Les agent-e-s et le dialogue social malmenés
La période récente s’est avérée punitive pour les agent-e-s du service public d’enseignement supérieur et de recherche, après que le travail à distance s’est généralisé de manière sauvage. Assuré par beaucoup de collègues avec leurs outils personnels, il est générateur de souffrance physique et psychique, a fortiori lorsqu’on intime aux agent-e-s de poursuivre leur travail à distance tout en assurant la garde des enfants et le soin des malades, et que le temps de travail s’allonge inexorablement pour faire face aux exigences de création et de maintenance d’une infrastructure numérique, de mise en ligne de contenus d’enseignement, de préparation d’évaluations en ligne. Le Ministère et les directions des établissements, cependant, se sont emparées des mesures punitives prises à l’encontre des agent-e-s de la Fonction publique, avec des RTT et des congés imposés par l’Ordonnance n° 2020-430 du 15 avril 2020.

De manière plus générale, le Ministère a fait preuve d’un autoritarisme assumé lorsqu’il s’est agi de nier la liberté pédagogique en s’opposant aux mesures de neutralisation et/ou de validation automatique défendues dans de nombreuses universités par les organisations syndicales et étudiantes, et utilisé pleinement la crise sanitaire pour contourner des instances de dialogue social bien malmenées. Les plans de reprise des activités ont été présentés au dernier moment aux CHSCT ministériel et d’établissement, ainsi qu’à des comités techniques privés de leur unique pouvoir, celui de rendre un avis. Peut-être la Ministre trouve-t-elle la compagnie des journalistes plus agréable, puisque c’est par voie de presse, dans le Parisien du 7 mai, que nous avons pris connaissance de ce qui semblent être les orientations pour la rentrée, en particulier le recours aux « cours à distance ».

Rendre possible les enseignements présentiels

Oui, il existe des enseignements à distance qui ont permis à diverses catégories – des prisonniers et prisonnières par exemple – d’accéder à une formation universitaire et d’obtenir les diplômes correspondants. Ces enseignements à distance demandent toutefois des moyens considérables, une longue élaboration pédagogique et fonctionnement surtout avec un public très motivé, souvent plus âgé que la majorité des étudiant-e-s en formation initiale. Ils nécessitent aussi un encadrement strict et un soutien fort : fourniture des outils aux enseignant-e-s et aux étudiant-e-s ; prise en compte de la surcharge de travail impliquée par le transfert et/ou la création d’enseignements en distanciel ; aménagement des évaluations pour pallier les faiblesses du numérique et éviter la télé-surveillance.

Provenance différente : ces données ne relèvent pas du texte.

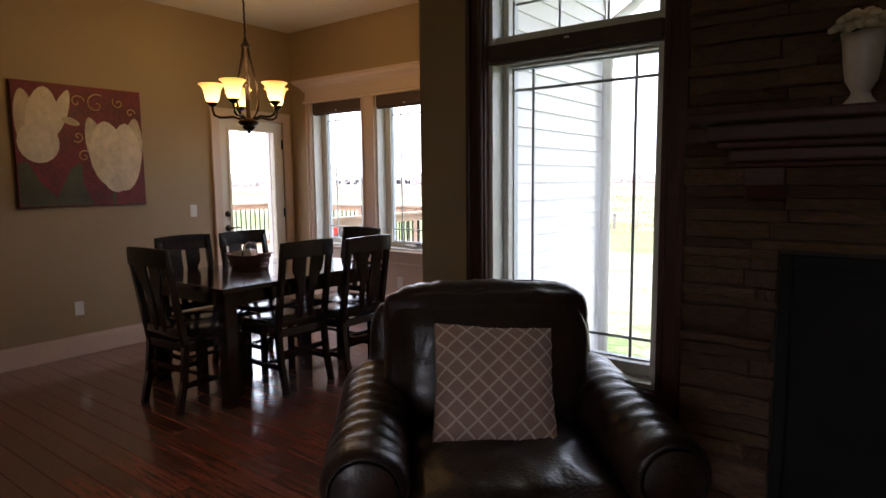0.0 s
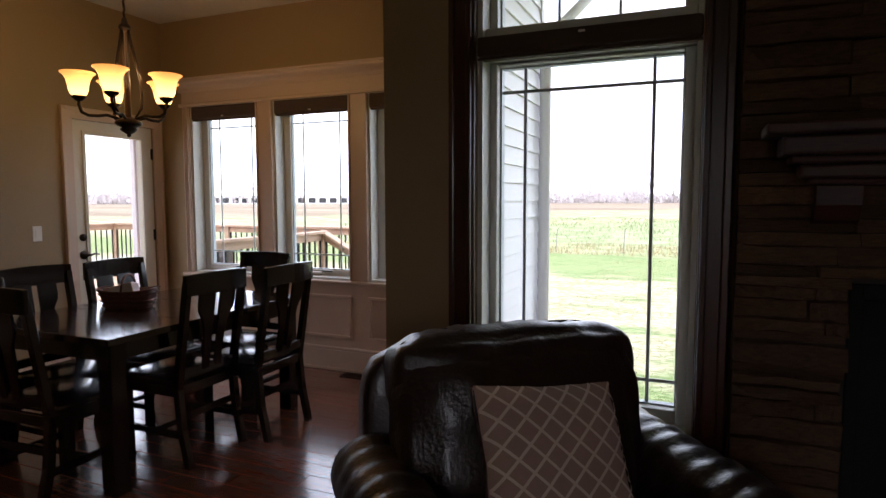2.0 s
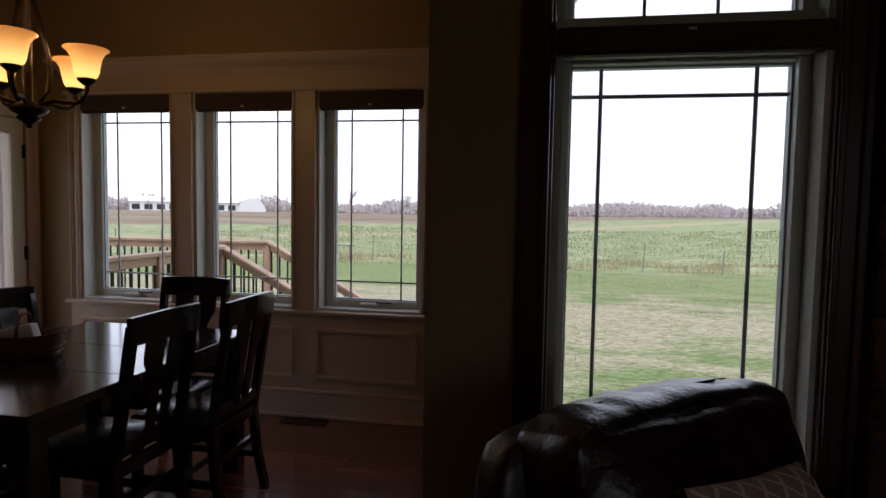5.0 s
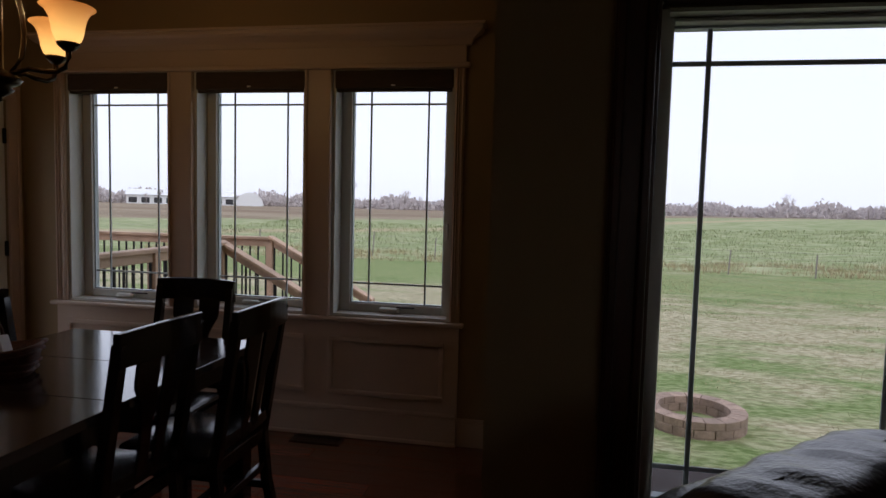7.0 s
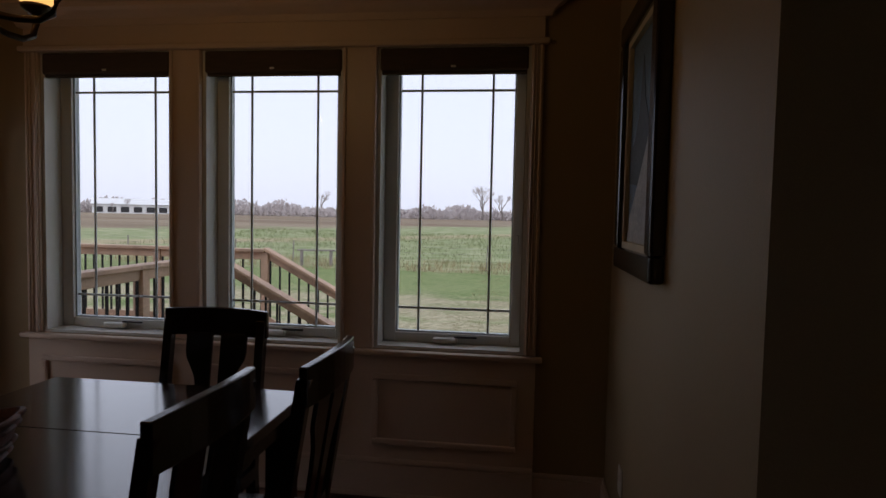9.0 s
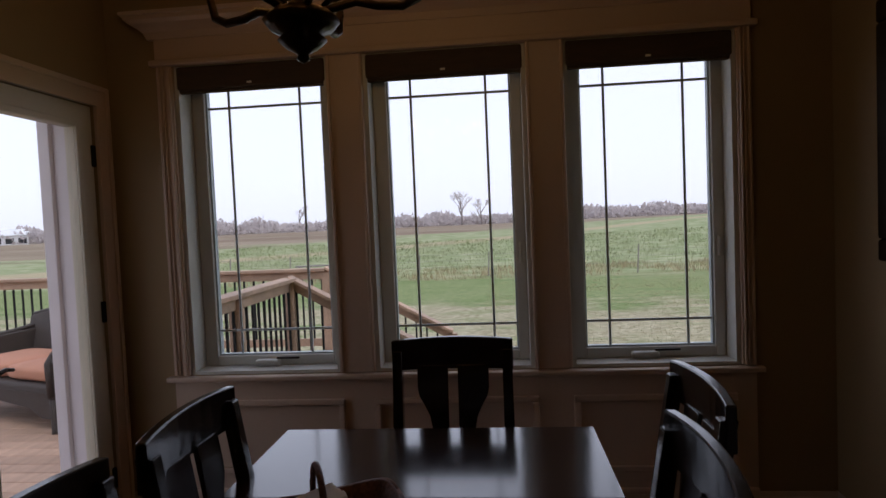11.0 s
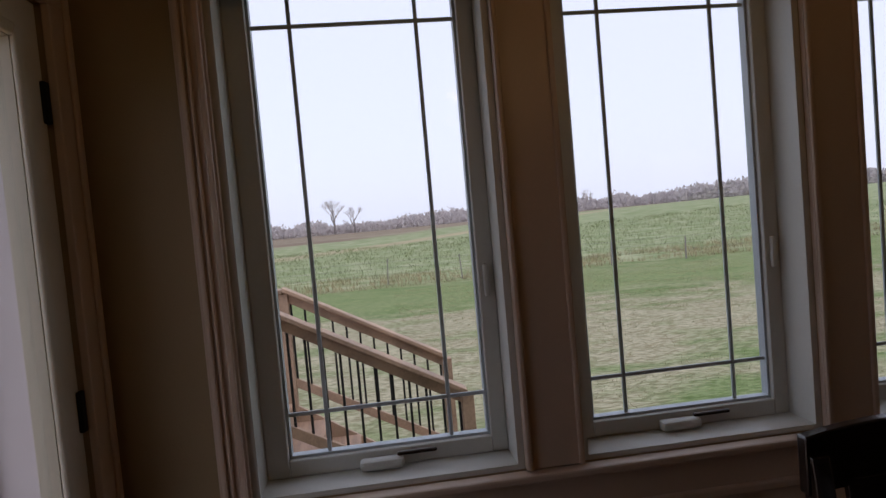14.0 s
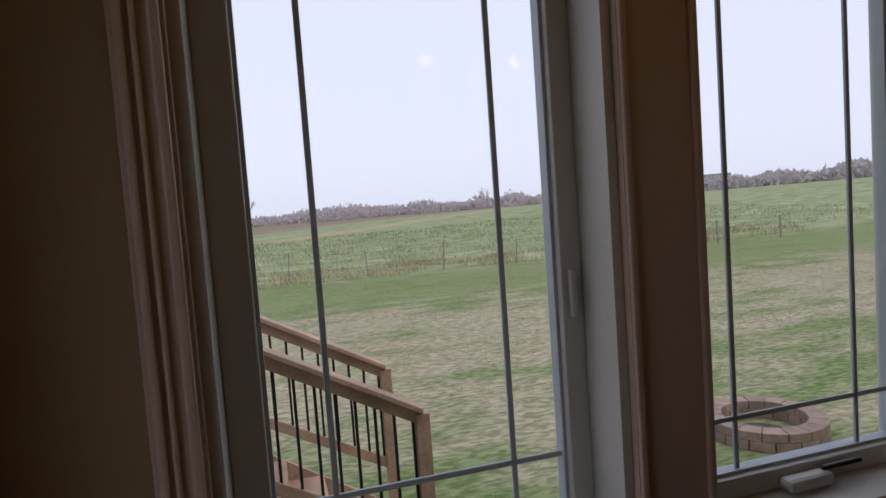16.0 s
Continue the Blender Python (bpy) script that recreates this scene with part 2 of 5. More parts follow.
def ground_material():
    """Mown lawn with straw patches, taller field grass beyond the fence, ploughed strips far off."""
    m = bpy.data.materials.new("lawn_and_fields")
    m.use_nodes = True
    n, l = m.node_tree.nodes, m.node_tree.links
    b = n["Principled BSDF"]
    tc, sep = n.new("ShaderNodeTexCoord"), n.new("ShaderNodeSeparateXYZ")
    l.new(tc.outputs["Object"], sep.inputs[0])

    def noise_tex(s, d=4, stretch=(1, 1, 1)):
        mp, t = n.new("ShaderNodeMapping"), n.new("ShaderNodeTexNoise")
        mp.inputs["Scale"].default_value = stretch
        t.inputs["Scale"].default_value, t.inputs["Detail"].default_value = s, d
        l.new(tc.outputs["Object"], mp.inputs[0])
        l.new(mp.outputs[0], t.inputs[0])
        return t.outputs[0]

    def rng(src, a, c, lo=0.0, hi=1.0):
        r = n.new("ShaderNodeMapRange")
        r.interpolation_type = "SMOOTHSTEP"
        for i, v in enumerate((a, c, lo, hi)):
            r.inputs[i + 1].default_value = v
        l.new(src, r.inputs[0])
        return r.outputs[0]

    def math_node(op, p, q):
        k = n.new("ShaderNodeMath")
        k.operation = op
        for i, v in enumerate((p, q)):
            if isinstance(v, float):
                k.inputs[i].default_value = v
            else:
                l.new(v, k.inputs[i])
        return k.outputs[0]

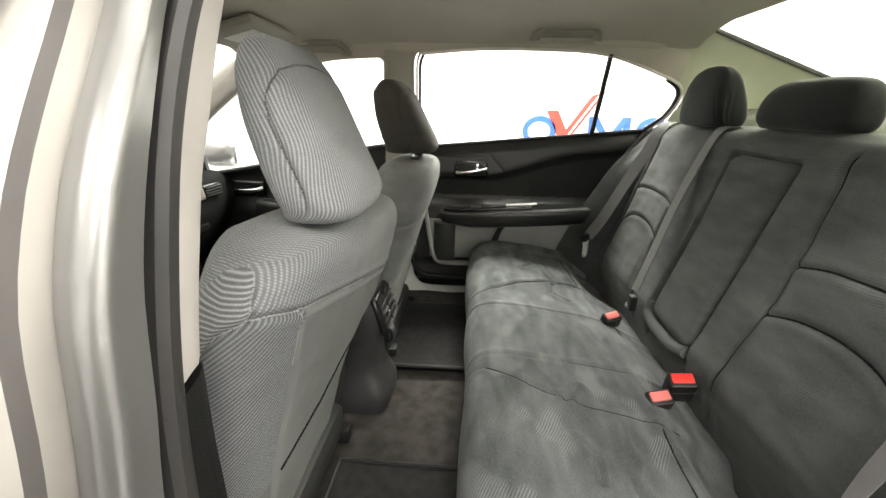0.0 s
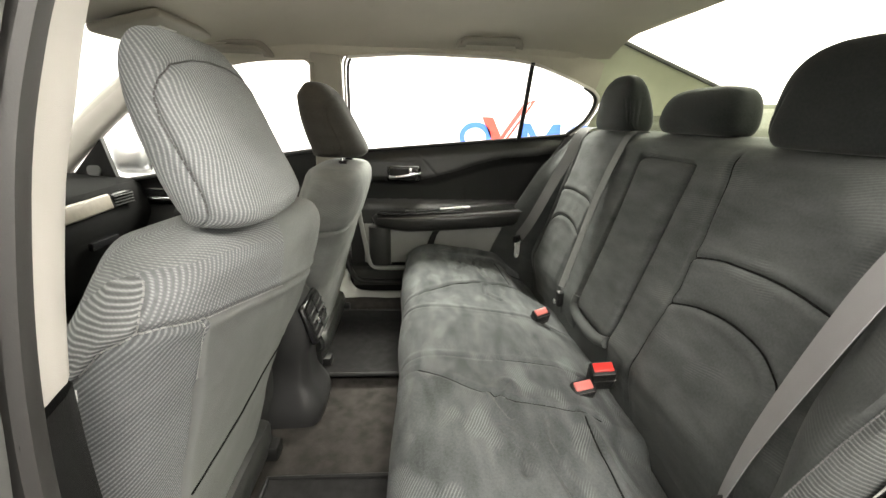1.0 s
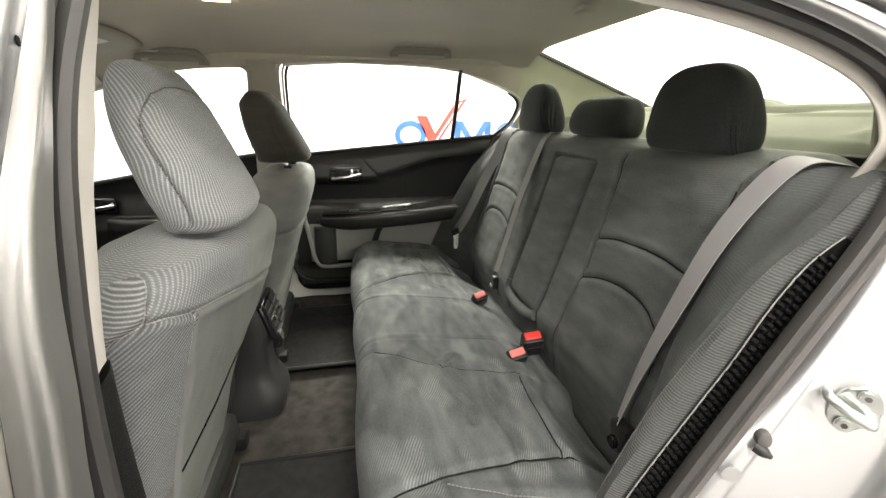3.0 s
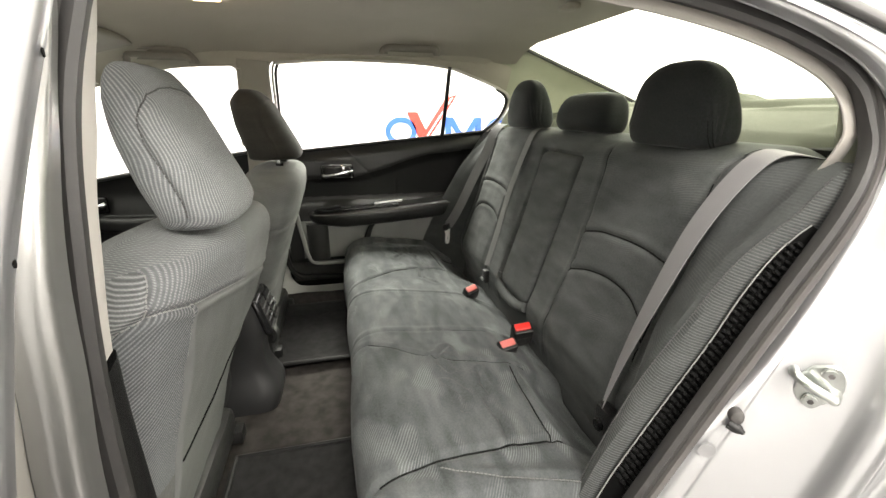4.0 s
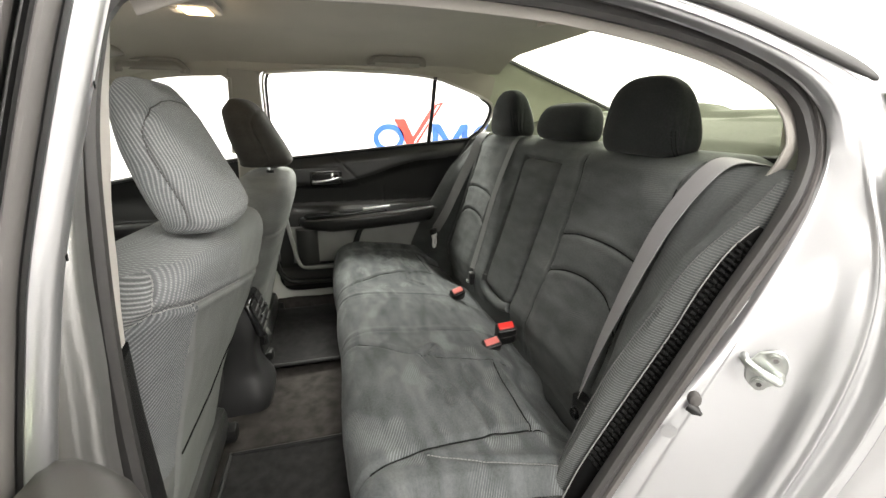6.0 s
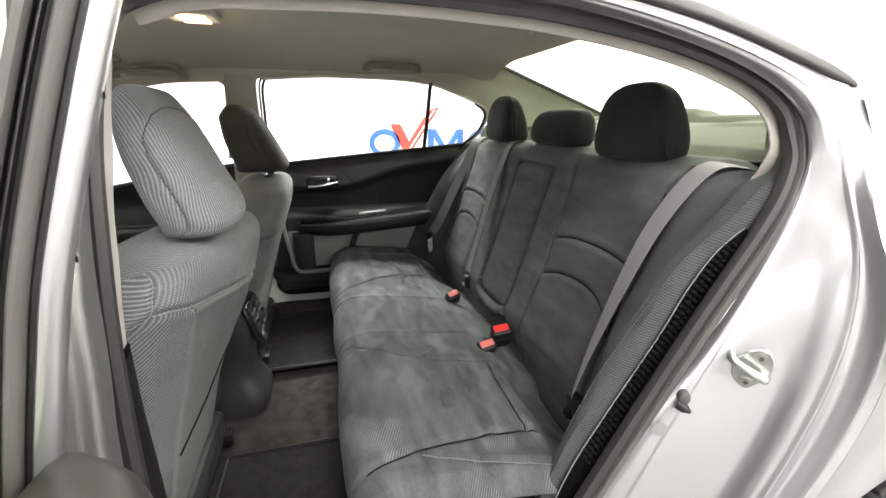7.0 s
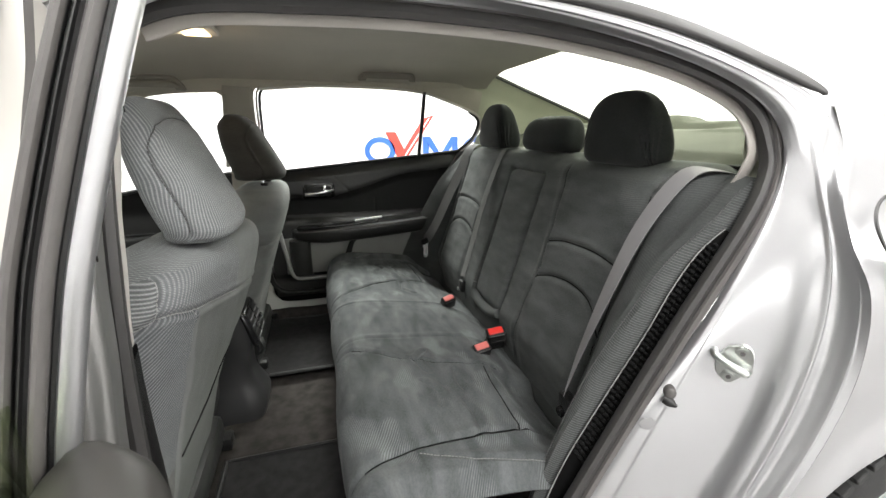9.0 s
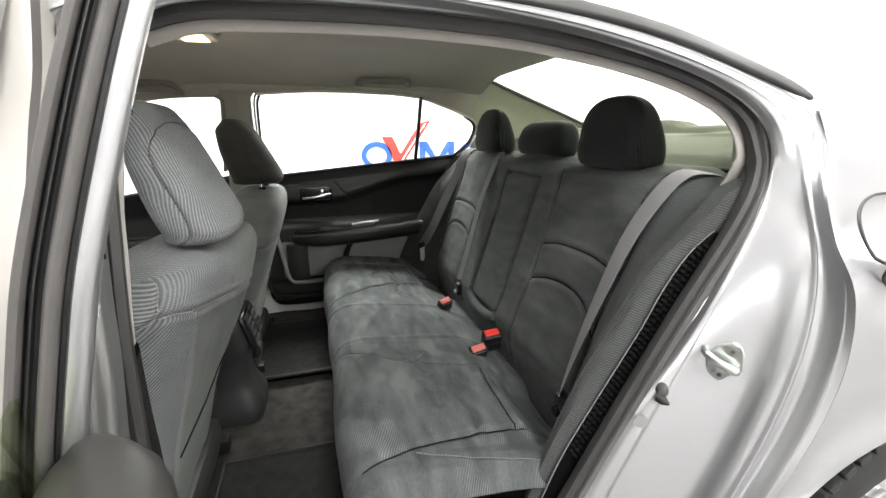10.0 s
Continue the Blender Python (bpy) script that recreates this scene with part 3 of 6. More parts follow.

Parce que tous les enseignements ne sont pas transférables en distanciel, parce que les études ne se résument pas à l’appréhension de contenus de connaissance mais comportent une dimension de socialisation essentielle, la priorité doit continuer d’aller à l’enseignement présentiel. La reprise de ce dernier ne peut se faire que si les conditions sanitaires sont réunies, mais encore faut-il que la volonté et les moyens existent afin de le rendre possible.

SUD éducation regrette donc que pour l’année universitaire prochaine, le grand bond en avant vers l’université numérique semble constituer l’unique feuille de route de la Ministre, laquelle n’a pour l’instant donné aucun détail aux représentant-e-s du personnel et des étudiant-e-s, mais semble déjà clore le débat sur les grandes orientations.

SUD éducation affirme que d’autres choix sont possibles et souhaitables pour les étudiant-e-s comme pour les agent-e-s du service public d’enseignement supérieur et de recherche :

- recruter massivement des agent-e-s titulaires et mettre à disposition les locaux nécessaires pour des enseignements en petit groupe ;

- différer la rentrée jusqu’à ce que les conditions pour une rentrée présentielle soit réussie, quitte à remettre en question la rigidité du calendrier universitaire découpé en semestres pour rentrer dans le moule LMD ainsi que l’obsession évaluative qui guide aujourd’hui trop souvent l’organisation des études.